Re: REPOST: Nested loops row estimates always too high

From
"Steinar H. Gunderson"
Date:
On Tue, Sep 25, 2007 at 12:53:55AM -0400, Carlo Stonebanks wrote:
> My problem is that I think that SRF's are causing my problems. The SRF's
> gets an automatic row estimate of 1000 rows. Add a condition to it, the
> planner guesses 333 rows. Even at 333, this is an overestimate of the number
> of rows returned.
>
> I'm really disappointed - SRF's are a great way to place the enterprise's
> db-centric business logic at the server.

Fortunately, in 8.3 you can attach a row estimate to the function yourself,
which should most likely fix your problem.

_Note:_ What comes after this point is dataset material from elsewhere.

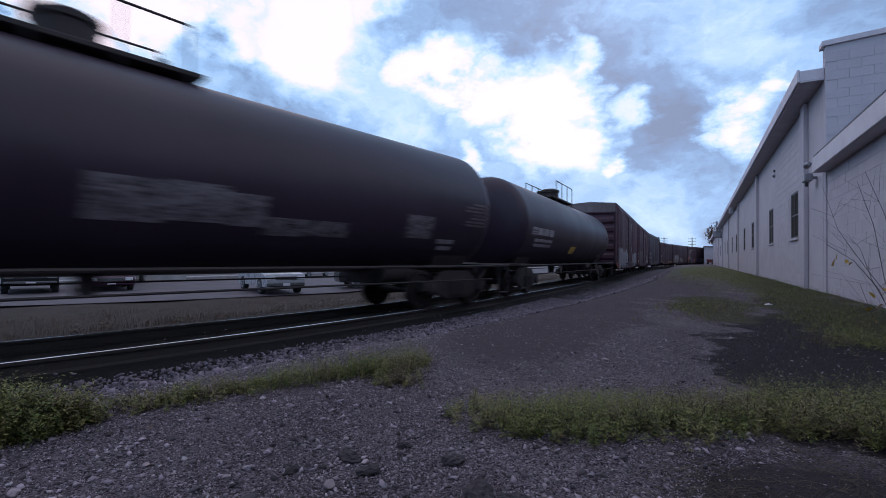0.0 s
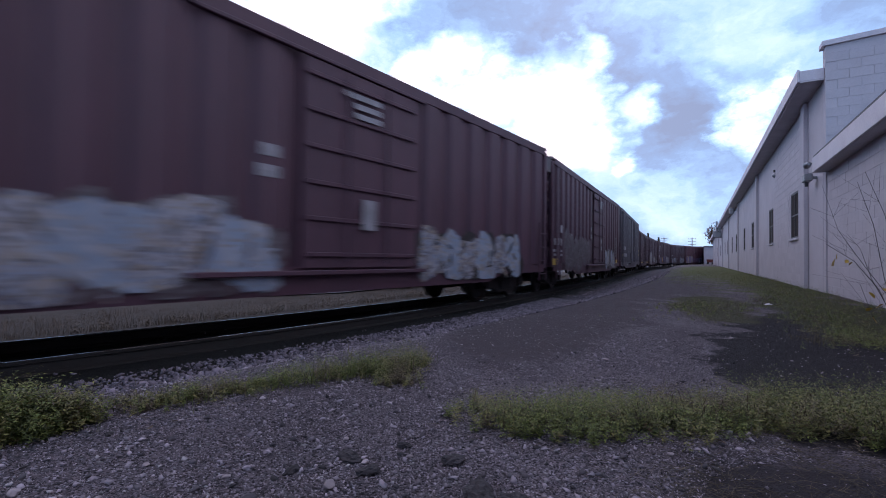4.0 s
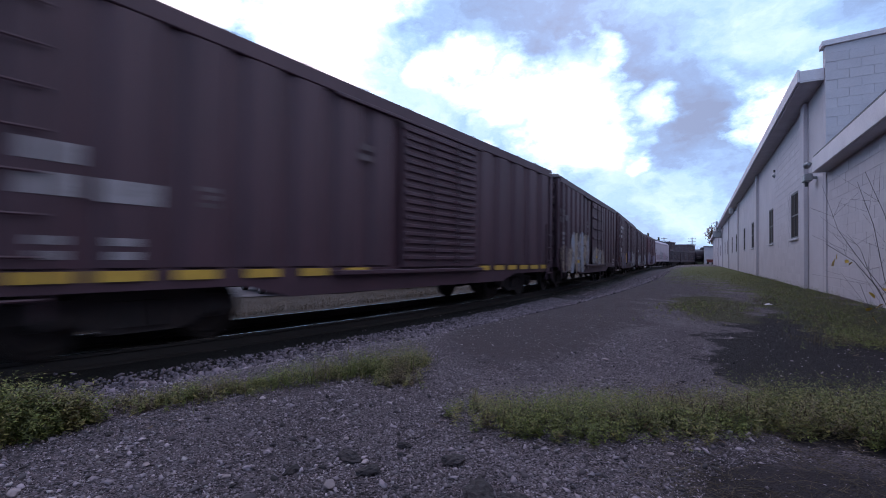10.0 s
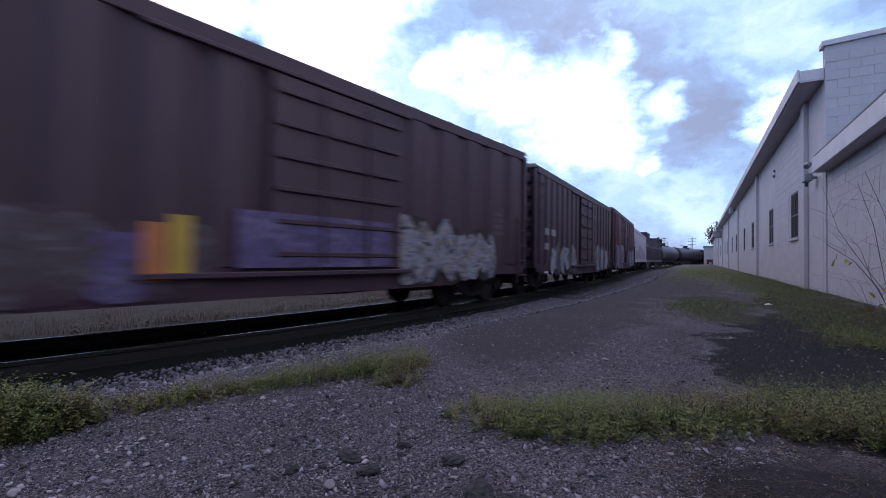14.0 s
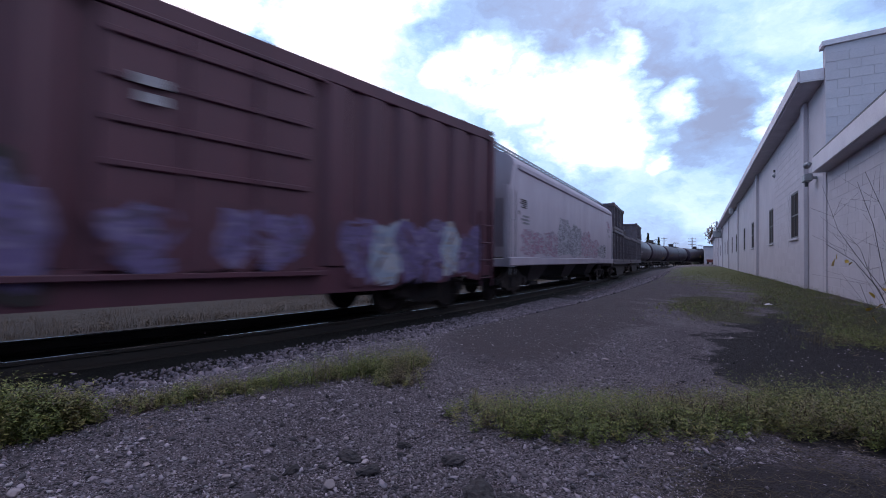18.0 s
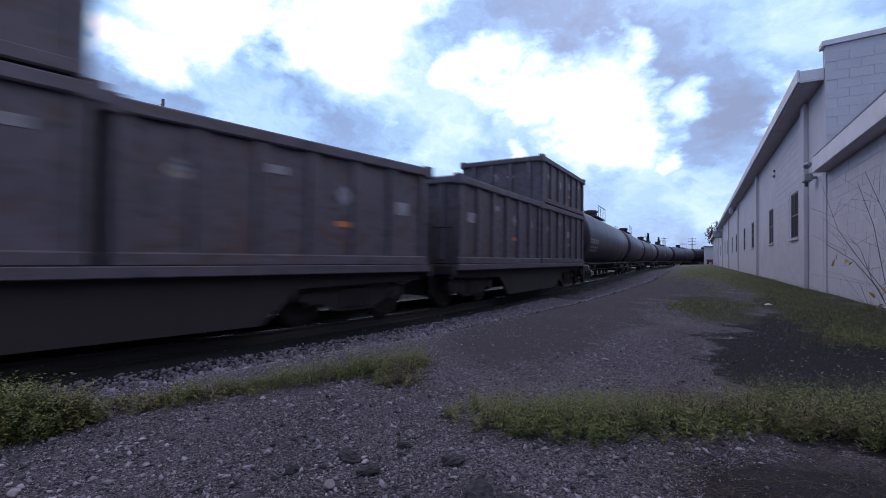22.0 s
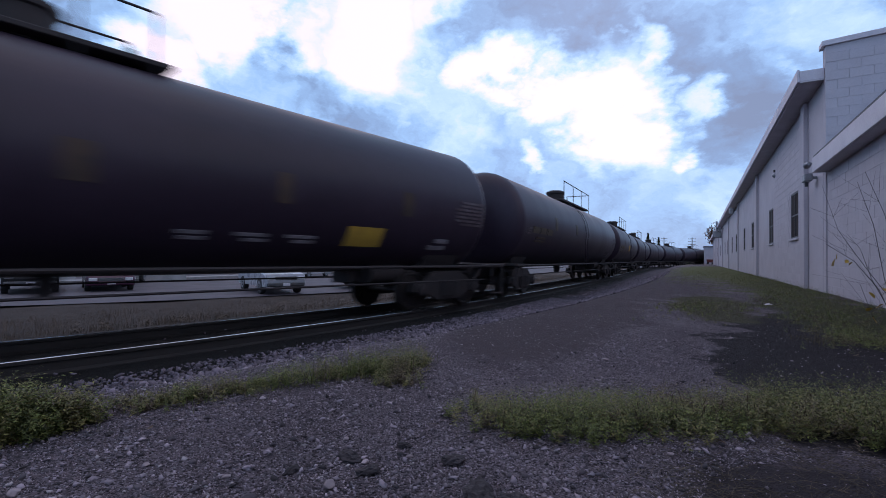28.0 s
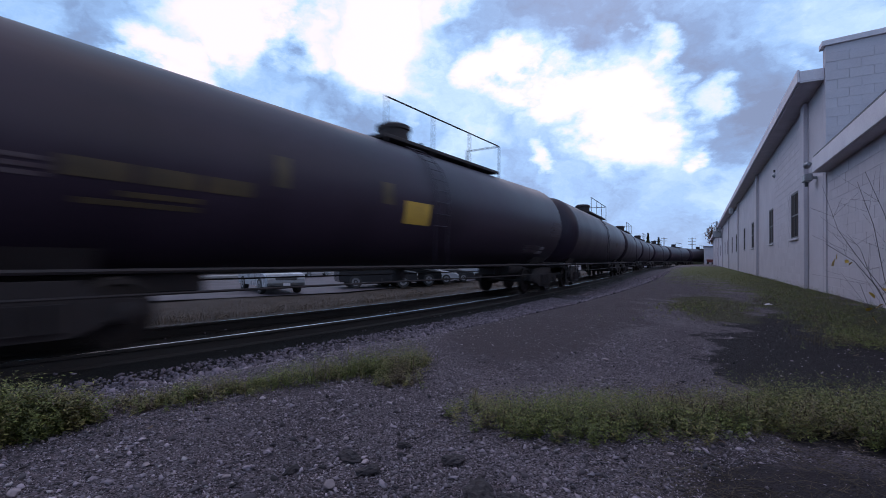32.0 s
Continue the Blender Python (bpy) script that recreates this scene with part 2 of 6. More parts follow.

Look forward to the first beta :-)

/* Steinar */
--
Homepage: http://www.sesse.net/

Re: REPOST: Nested loops row estimates always too high

From
Ow Mun Heng
Date:
On Tue, 2007-09-25 at 11:31 +0200, Steinar H. Gunderson wrote:
> On Tue, Sep 25, 2007 at 12:53:55AM -0400, Carlo Stonebanks wrote:
> > My problem is that I think that SRF's are causing my problems. The SRF's
> > gets an automatic row estimate of 1000 rows. Add a condition to it, the
> > planner guesses 333 rows. Even at 333, this is an overestimate of the number
> > of rows returned.
> >
> > I'm really disappointed - SRF's are a great way to place the enterprise's
> > db-centric business logic at the server.
>
> Fortunately, in 8.3 you can attach a row estimate to the function yourself,
> which should most likely fix your problem. Look forward to the first beta :-)
>

Where can I erad more about this new "feature"?

Re: REPOST: Nested loops row estimates always too high

From
Tom Lane
Date:
Ow Mun Heng <Ow.Mun.Heng@wdc.com> writes:
> Where can I erad more about this new "feature"?

http://developer.postgresql.org/pgdocs/postgres/sql-createfunction.html

http://developer.postgresql.org/pgdocs/postgres/ always has a current
snapshot of CVS-HEAD documentation...

            regards, tom lane

Re: REPOST: Nested loops row estimates always too high

From
Ow Mun Heng
Date:
On Wed, 2007-09-26 at 00:02 -0400, Tom Lane wrote:
> Ow Mun Heng <Ow.Mun.Heng@wdc.com> writes:
> > Where can I erad more about this new "feature"?
>
> http://developer.postgresql.org/pgdocs/postgres/sql-createfunction.html
>
> http://developer.postgresql.org/pgdocs/postgres/ always has a current
> snapshot of CVS-HEAD documentation...


I read these two items

...

execution_cost

    A positive number giving the estimated execution cost for the
function, in units of cpu_operator_cost. If the function returns a set,
this is the cost per returned row. If the cost is not specified, 1 unit
is assumed for C-language and internal functions, and 100 units for
functions in all other languages. Larger values cause the planner to try
to avoid evaluating the function more often than necessary.

result_rows

    A positive number giving the estimated number of rows that the
planner should expect the function to return. This is only allowed when
the function is declared to return a set. The default assumption is 1000
rows.
...
[/snip]